• WHAT YOU NEED TO DO
Restate each line of the listing exactly, without carrying over any pictures.

• SUPPLIED MATERIAL
........
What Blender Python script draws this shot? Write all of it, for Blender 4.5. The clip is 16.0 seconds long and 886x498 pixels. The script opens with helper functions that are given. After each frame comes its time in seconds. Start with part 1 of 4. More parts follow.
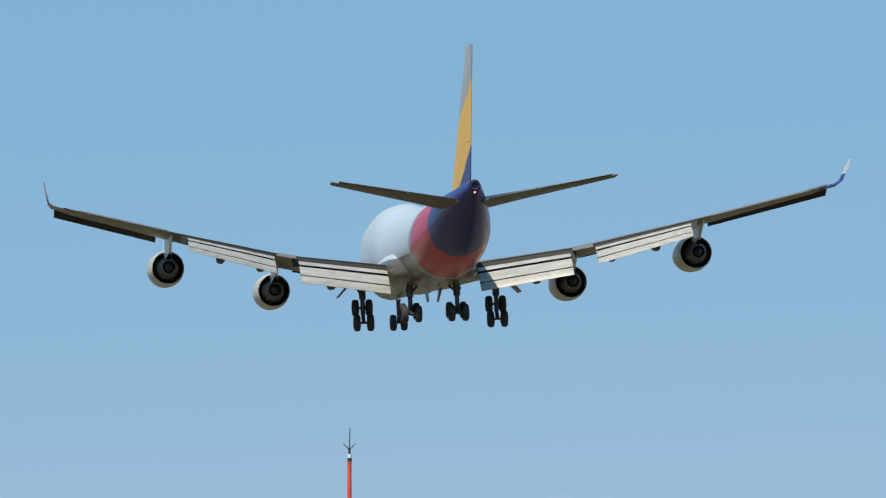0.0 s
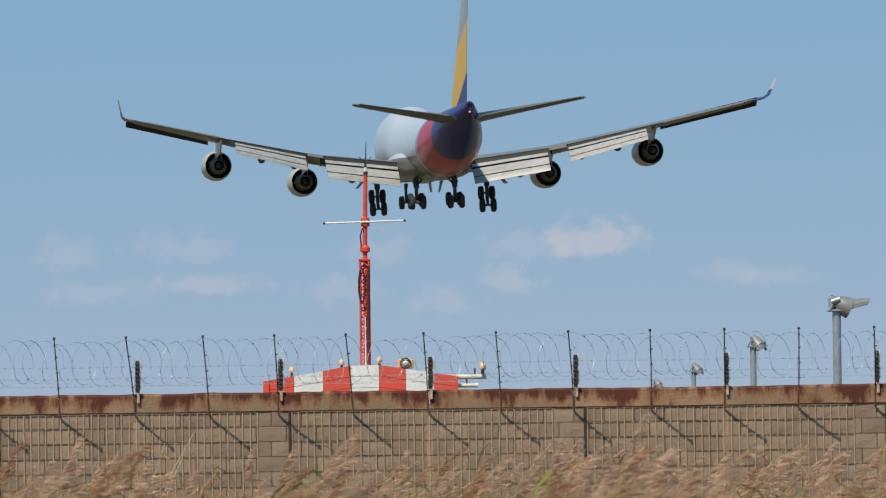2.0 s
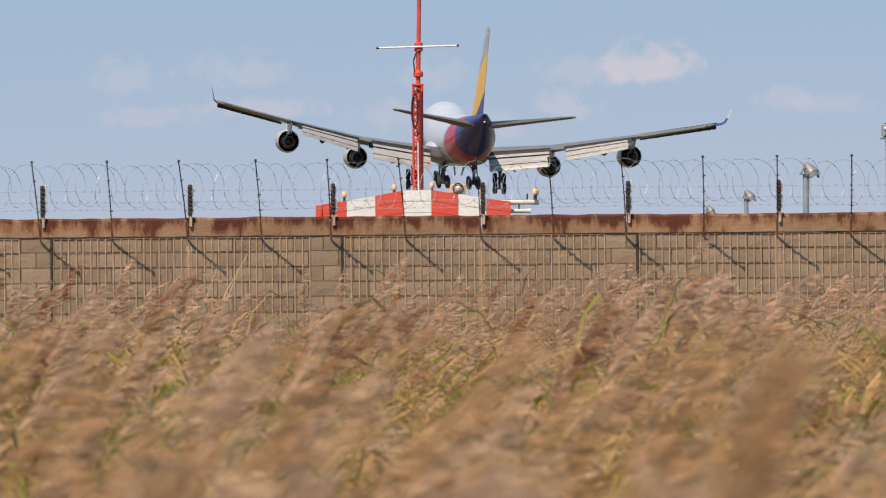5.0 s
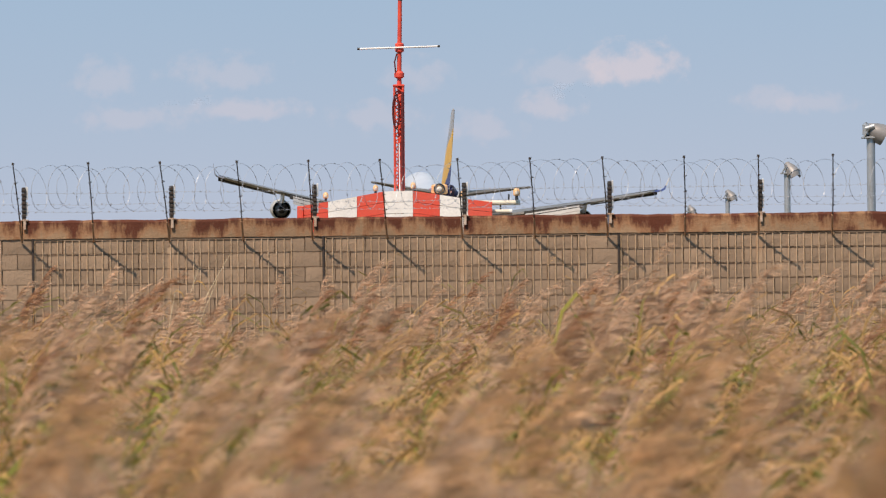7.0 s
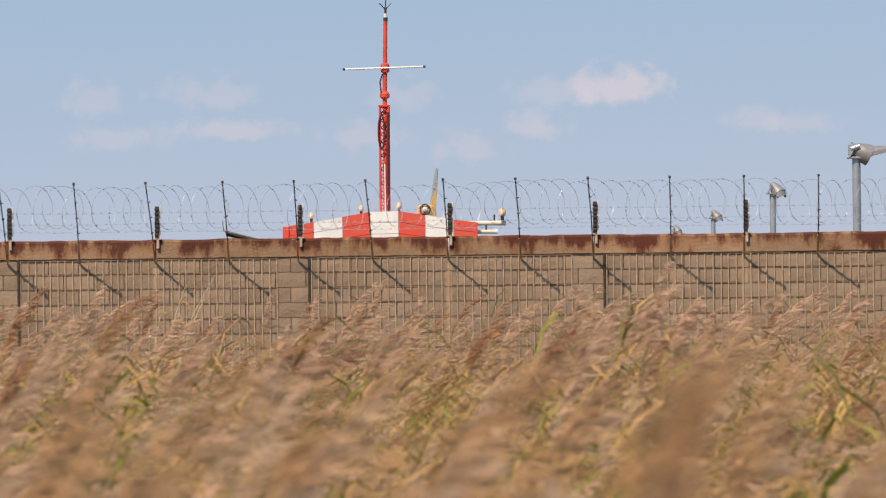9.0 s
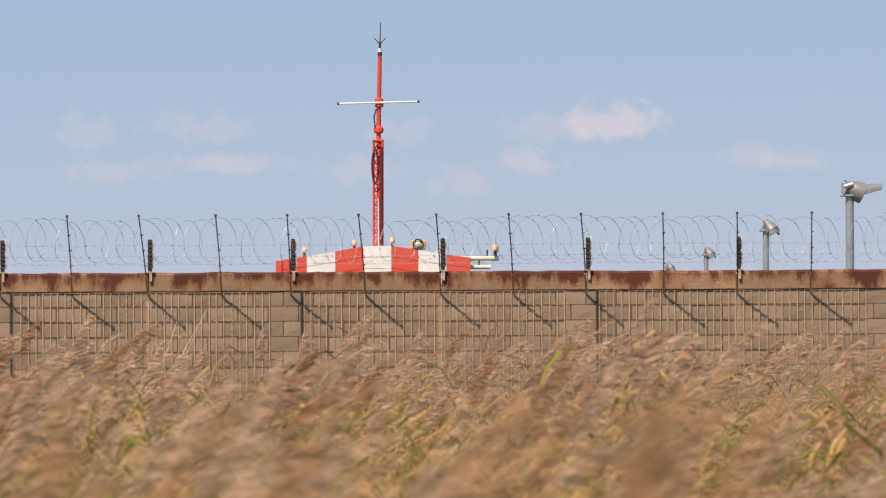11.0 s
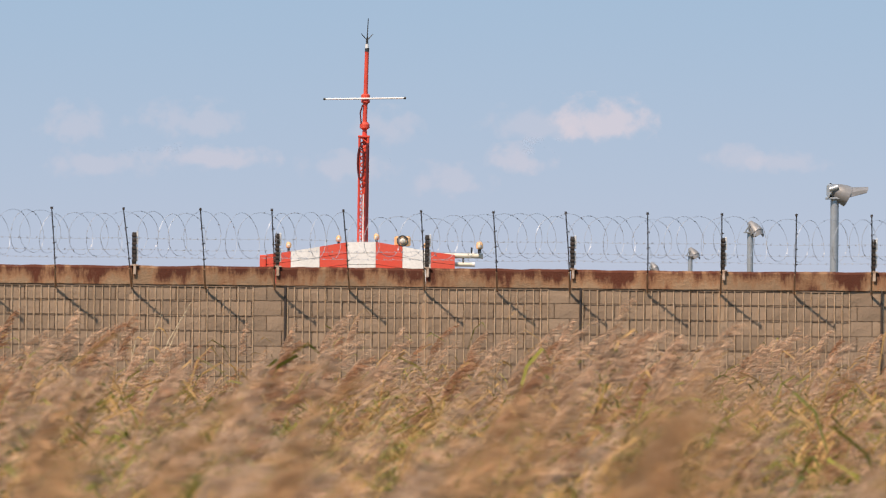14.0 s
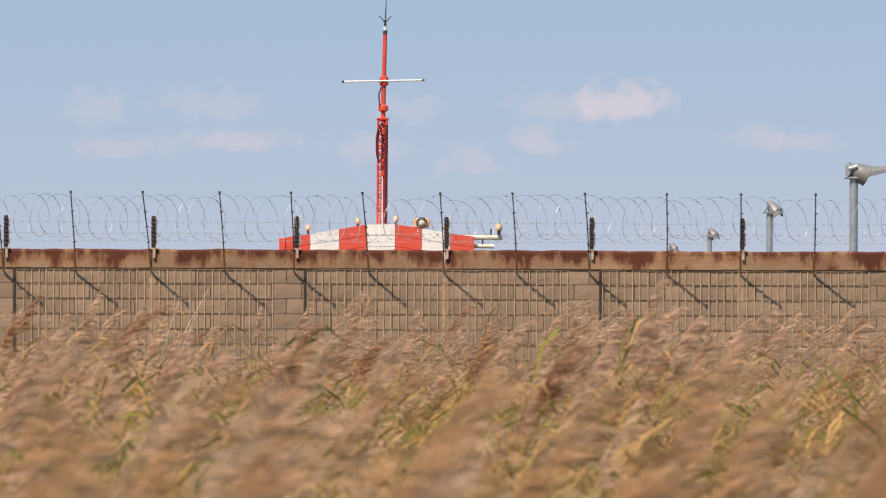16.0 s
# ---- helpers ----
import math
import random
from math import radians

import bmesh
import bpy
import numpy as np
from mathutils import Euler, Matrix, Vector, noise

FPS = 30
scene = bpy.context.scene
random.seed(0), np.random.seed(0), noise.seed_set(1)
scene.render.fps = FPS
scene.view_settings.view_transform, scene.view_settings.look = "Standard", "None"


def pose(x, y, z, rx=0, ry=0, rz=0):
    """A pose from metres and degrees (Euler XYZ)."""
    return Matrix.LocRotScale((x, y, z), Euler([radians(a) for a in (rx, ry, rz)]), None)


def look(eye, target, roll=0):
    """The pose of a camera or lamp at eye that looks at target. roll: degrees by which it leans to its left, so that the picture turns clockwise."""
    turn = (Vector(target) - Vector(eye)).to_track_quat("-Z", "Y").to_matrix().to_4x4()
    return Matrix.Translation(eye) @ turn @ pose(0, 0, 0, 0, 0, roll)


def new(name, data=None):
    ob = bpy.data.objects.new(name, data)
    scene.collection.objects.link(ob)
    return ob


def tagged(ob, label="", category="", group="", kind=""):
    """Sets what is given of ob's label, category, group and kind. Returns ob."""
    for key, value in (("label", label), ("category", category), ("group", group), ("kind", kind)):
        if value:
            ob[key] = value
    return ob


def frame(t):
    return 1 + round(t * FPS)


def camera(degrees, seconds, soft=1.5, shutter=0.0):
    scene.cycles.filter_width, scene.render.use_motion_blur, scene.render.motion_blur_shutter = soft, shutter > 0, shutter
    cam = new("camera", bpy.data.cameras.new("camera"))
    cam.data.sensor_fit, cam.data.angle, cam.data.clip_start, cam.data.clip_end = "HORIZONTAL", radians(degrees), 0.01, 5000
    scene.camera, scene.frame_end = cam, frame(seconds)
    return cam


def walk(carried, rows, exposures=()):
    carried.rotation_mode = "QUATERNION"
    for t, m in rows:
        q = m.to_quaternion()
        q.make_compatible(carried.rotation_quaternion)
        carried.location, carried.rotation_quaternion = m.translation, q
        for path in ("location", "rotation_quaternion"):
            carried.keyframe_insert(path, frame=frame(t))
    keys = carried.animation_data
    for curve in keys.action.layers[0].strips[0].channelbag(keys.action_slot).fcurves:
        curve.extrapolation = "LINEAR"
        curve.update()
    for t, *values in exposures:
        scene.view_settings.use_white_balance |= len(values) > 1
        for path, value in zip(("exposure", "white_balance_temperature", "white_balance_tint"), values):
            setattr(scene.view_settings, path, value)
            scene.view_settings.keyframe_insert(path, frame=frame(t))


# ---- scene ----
# ---- camera: a long lens on a nearly fixed spot, panning and tilting by hand ----
cam = camera(6.7, 16.0, soft=1.15)
cam.data.dof.use_dof = True
cam.data.dof.focus_distance = 200.0
cam.data.dof.aperture_fstop = 13.0
EYE = Vector((0.0, 0.0, 2.3))

# seconds, turn to the right, tilt upwards, roll (degrees)
AIM = [
    (0.0, 0.1601, 3.5323, -1.0994),
    (0.5, 0.2821, 3.0092, -1.0994),
    (1.0, 0.0120, 2.3971, -1.3733),
    (1.5, 0.0203, 1.8212, -1.2273),
    (2.0, 0.0009, 1.3700, -0.8063),
    (2.5, -0.2989, 0.9116, -0.3694),
    (3.0, -0.3640, 0.6024, -0.3192),
    (3.5, -0.4055, 0.1886, -0.3175),
    (3.7, -0.4000, 0.0680, -0.3300),
    (5.8, -0.3620, 0.0350, -0.5900),
    (6.0, -0.3280, 0.0029, -0.6085),
    (6.5, -0.3440, 0.0819, -0.6484),
    (7.0, -0.2732, 0.0551, -0.6354),
    (7.5, -0.1299, 0.0289, -0.5464),
    (8.0, -0.1136, 0.1204, -0.4549),
    (8.5, -0.1738, 0.1599, -0.7000),
    (9.0, -0.1626, 0.2081, -0.6725),
    (9.2, -0.1430, 0.2310, -0.6300),
    (11.5, -0.1024, 0.4945, 0.0614),
    (12.0, -0.1023, 0.4836, 0.5559),
    (12.5, -0.0962, 0.5207, 0.8045),
    (13.0, -0.0684, 0.5630, 0.6558),
    (13.5, -0.0540, 0.4648, 0.2512),
    (14.0, 0.0120, 0.4508, 0.5566),
    (14.5, 0.0000, 0.5150, 0.4574),
    (15.0, -0.1545, 0.5258, 0.3281),
    (15.5, -0.0850, 0.4760, 0.4258),
    (16.0, -0.1339, 0.3127, 0.2210),
]


def aimed(yaw, pitch, roll):
    y, p = radians(yaw), radians(pitch)
    way = Vector((math.sin(y) * math.cos(p), math.cos(y) * math.cos(p), math.sin(p)))
    return look(EYE, EYE + way, roll)


walk(cam, [(t, aimed(*a)) for t, *a in AIM],
     exposures=[(0.0, 0.03, 6300, 6), (1.5, -0.11, 6350, 6), (2.3, -0.18, 6400, 8), (3.0, -0.16, 6550, 10), (3.7, -0.06, 6750, 13), (4.6, 0.04, 6950, 16),
                (6.0, 0.07, 7200, 18), (9.0, 0.12, 7200, 18), (12.0, 0.15, 7200, 18.5), (16.0, 0.15, 7200, 18.5)])

# ---- world and sun: clear midday, the sun high, behind and to one side ----
SUN_EL, SUN_AZ = radians(53.5), radians(211)  # azimuth clockwise from the view's +y
world = bpy.data.worlds.new("sky")
scene.world = world
world.use_nodes = True
wn = world.node_tree
sky = wn.nodes.new("ShaderNodeTexSky")
sky.sky_type = "NISHITA"
sky.sun_disc = False
sky.sun_elevation = SUN_EL
sky.sun_rotation = SUN_AZ
sky.altitude = 2500
sky.air_density = 0.7
sky.dust_density = 0.0
sky.ozone_density = 6.0
bg = wn.nodes["Background"]
bg.inputs["Strength"].default_value = 0.1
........
• RESPONSE FOR THIS EXERCISE
What Blender Python script draws this shot? Write all of it, for Blender 4.5. The clip is 16.0 seconds long and 886x498 pixels. The script opens with helper functions that are given. After each frame comes its time in seconds. Start with part 1 of 4. More parts follow.
0.0 s
2.0 s
5.0 s
7.0 s
9.0 s
11.0 s
14.0 s
16.0 s
# ---- helpers ----
import math
import random
from math import radians

import bmesh
import bpy
import numpy as np
from mathutils import Euler, Matrix, Vector, noise

FPS = 30
scene = bpy.context.scene
random.seed(0), np.random.seed(0), noise.seed_set(1)
scene.render.fps = FPS
scene.view_settings.view_transform, scene.view_settings.look = "Standard", "None"


def pose(x, y, z, rx=0, ry=0, rz=0):
    """A pose from metres and degrees (Euler XYZ)."""
    return Matrix.LocRotScale((x, y, z), Euler([radians(a) for a in (rx, ry, rz)]), None)


def look(eye, target, roll=0):
    """The pose of a camera or lamp at eye that looks at target. roll: degrees by which it leans to its left, so that the picture turns clockwise."""
    turn = (Vector(target) - Vector(eye)).to_track_quat("-Z", "Y").to_matrix().to_4x4()
    return Matrix.Translation(eye) @ turn @ pose(0, 0, 0, 0, 0, roll)


def new(name, data=None):
    ob = bpy.data.objects.new(name, data)
    scene.collection.objects.link(ob)
    return ob


def tagged(ob, label="", category="", group="", kind=""):
    """Sets what is given of ob's label, category, group and kind. Returns ob."""
    for key, value in (("label", label), ("category", category), ("group", group), ("kind", kind)):
        if value:
            ob[key] = value
    return ob


def frame(t):
    return 1 + round(t * FPS)


def camera(degrees, seconds, soft=1.5, shutter=0.0):
    scene.cycles.filter_width, scene.render.use_motion_blur, scene.render.motion_blur_shutter = soft, shutter > 0, shutter
    cam = new("camera", bpy.data.cameras.new("camera"))
    cam.data.sensor_fit, cam.data.angle, cam.data.clip_start, cam.data.clip_end = "HORIZONTAL", radians(degrees), 0.01, 5000
    scene.camera, scene.frame_end = cam, frame(seconds)
    return cam


def walk(carried, rows, exposures=()):
    carried.rotation_mode = "QUATERNION"
    for t, m in rows:
        q = m.to_quaternion()
        q.make_compatible(carried.rotation_quaternion)
        carried.location, carried.rotation_quaternion = m.translation, q
        for path in ("location", "rotation_quaternion"):
            carried.keyframe_insert(path, frame=frame(t))
    keys = carried.animation_data
    for curve in keys.action.layers[0].strips[0].channelbag(keys.action_slot).fcurves:
        curve.extrapolation = "LINEAR"
        curve.update()
    for t, *values in exposures:
        scene.view_settings.use_white_balance |= len(values) > 1
        for path, value in zip(("exposure", "white_balance_temperature", "white_balance_tint"), values):
            setattr(scene.view_settings, path, value)
            scene.view_settings.keyframe_insert(path, frame=frame(t))


# ---- scene ----
# ---- camera: a long lens on a nearly fixed spot, panning and tilting by hand ----
cam = camera(6.7, 16.0, soft=1.15)
cam.data.dof.use_dof = True
cam.data.dof.focus_distance = 200.0
cam.data.dof.aperture_fstop = 13.0
EYE = Vector((0.0, 0.0, 2.3))

# seconds, turn to the right, tilt upwards, roll (degrees)
AIM = [
    (0.0, 0.1601, 3.5323, -1.0994),
    (0.5, 0.2821, 3.0092, -1.0994),
    (1.0, 0.0120, 2.3971, -1.3733),
    (1.5, 0.0203, 1.8212, -1.2273),
    (2.0, 0.0009, 1.3700, -0.8063),
    (2.5, -0.2989, 0.9116, -0.3694),
    (3.0, -0.3640, 0.6024, -0.3192),
    (3.5, -0.4055, 0.1886, -0.3175),
    (3.7, -0.4000, 0.0680, -0.3300),
    (5.8, -0.3620, 0.0350, -0.5900),
    (6.0, -0.3280, 0.0029, -0.6085),
    (6.5, -0.3440, 0.0819, -0.6484),
    (7.0, -0.2732, 0.0551, -0.6354),
    (7.5, -0.1299, 0.0289, -0.5464),
    (8.0, -0.1136, 0.1204, -0.4549),
    (8.5, -0.1738, 0.1599, -0.7000),
    (9.0, -0.1626, 0.2081, -0.6725),
    (9.2, -0.1430, 0.2310, -0.6300),
    (11.5, -0.1024, 0.4945, 0.0614),
    (12.0, -0.1023, 0.4836, 0.5559),
    (12.5, -0.0962, 0.5207, 0.8045),
    (13.0, -0.0684, 0.5630, 0.6558),
    (13.5, -0.0540, 0.4648, 0.2512),
    (14.0, 0.0120, 0.4508, 0.5566),
    (14.5, 0.0000, 0.5150, 0.4574),
    (15.0, -0.1545, 0.5258, 0.3281),
    (15.5, -0.0850, 0.4760, 0.4258),
    (16.0, -0.1339, 0.3127, 0.2210),
]


def aimed(yaw, pitch, roll):
    y, p = radians(yaw), radians(pitch)
    way = Vector((math.sin(y) * math.cos(p), math.cos(y) * math.cos(p), math.sin(p)))
    return look(EYE, EYE + way, roll)


walk(cam, [(t, aimed(*a)) for t, *a in AIM],
     exposures=[(0.0, 0.03, 6300, 6), (1.5, -0.11, 6350, 6), (2.3, -0.18, 6400, 8), (3.0, -0.16, 6550, 10), (3.7, -0.06, 6750, 13), (4.6, 0.04, 6950, 16),
                (6.0, 0.07, 7200, 18), (9.0, 0.12, 7200, 18), (12.0, 0.15, 7200, 18.5), (16.0, 0.15, 7200, 18.5)])

# ---- world and sun: clear midday, the sun high, behind and to one side ----
SUN_EL, SUN_AZ = radians(53.5), radians(211)  # azimuth clockwise from the view's +y
world = bpy.data.worlds.new("sky")
scene.world = world
world.use_nodes = True
wn = world.node_tree
sky = wn.nodes.new("ShaderNodeTexSky")
sky.sky_type = "NISHITA"
sky.sun_disc = False
sky.sun_elevation = SUN_EL
sky.sun_rotation = SUN_AZ
sky.altitude = 2500
sky.air_density = 0.7
sky.dust_density = 0.0
sky.ozone_density = 6.0
bg = wn.nodes["Background"]
bg.inputs["Strength"].default_value = 0.1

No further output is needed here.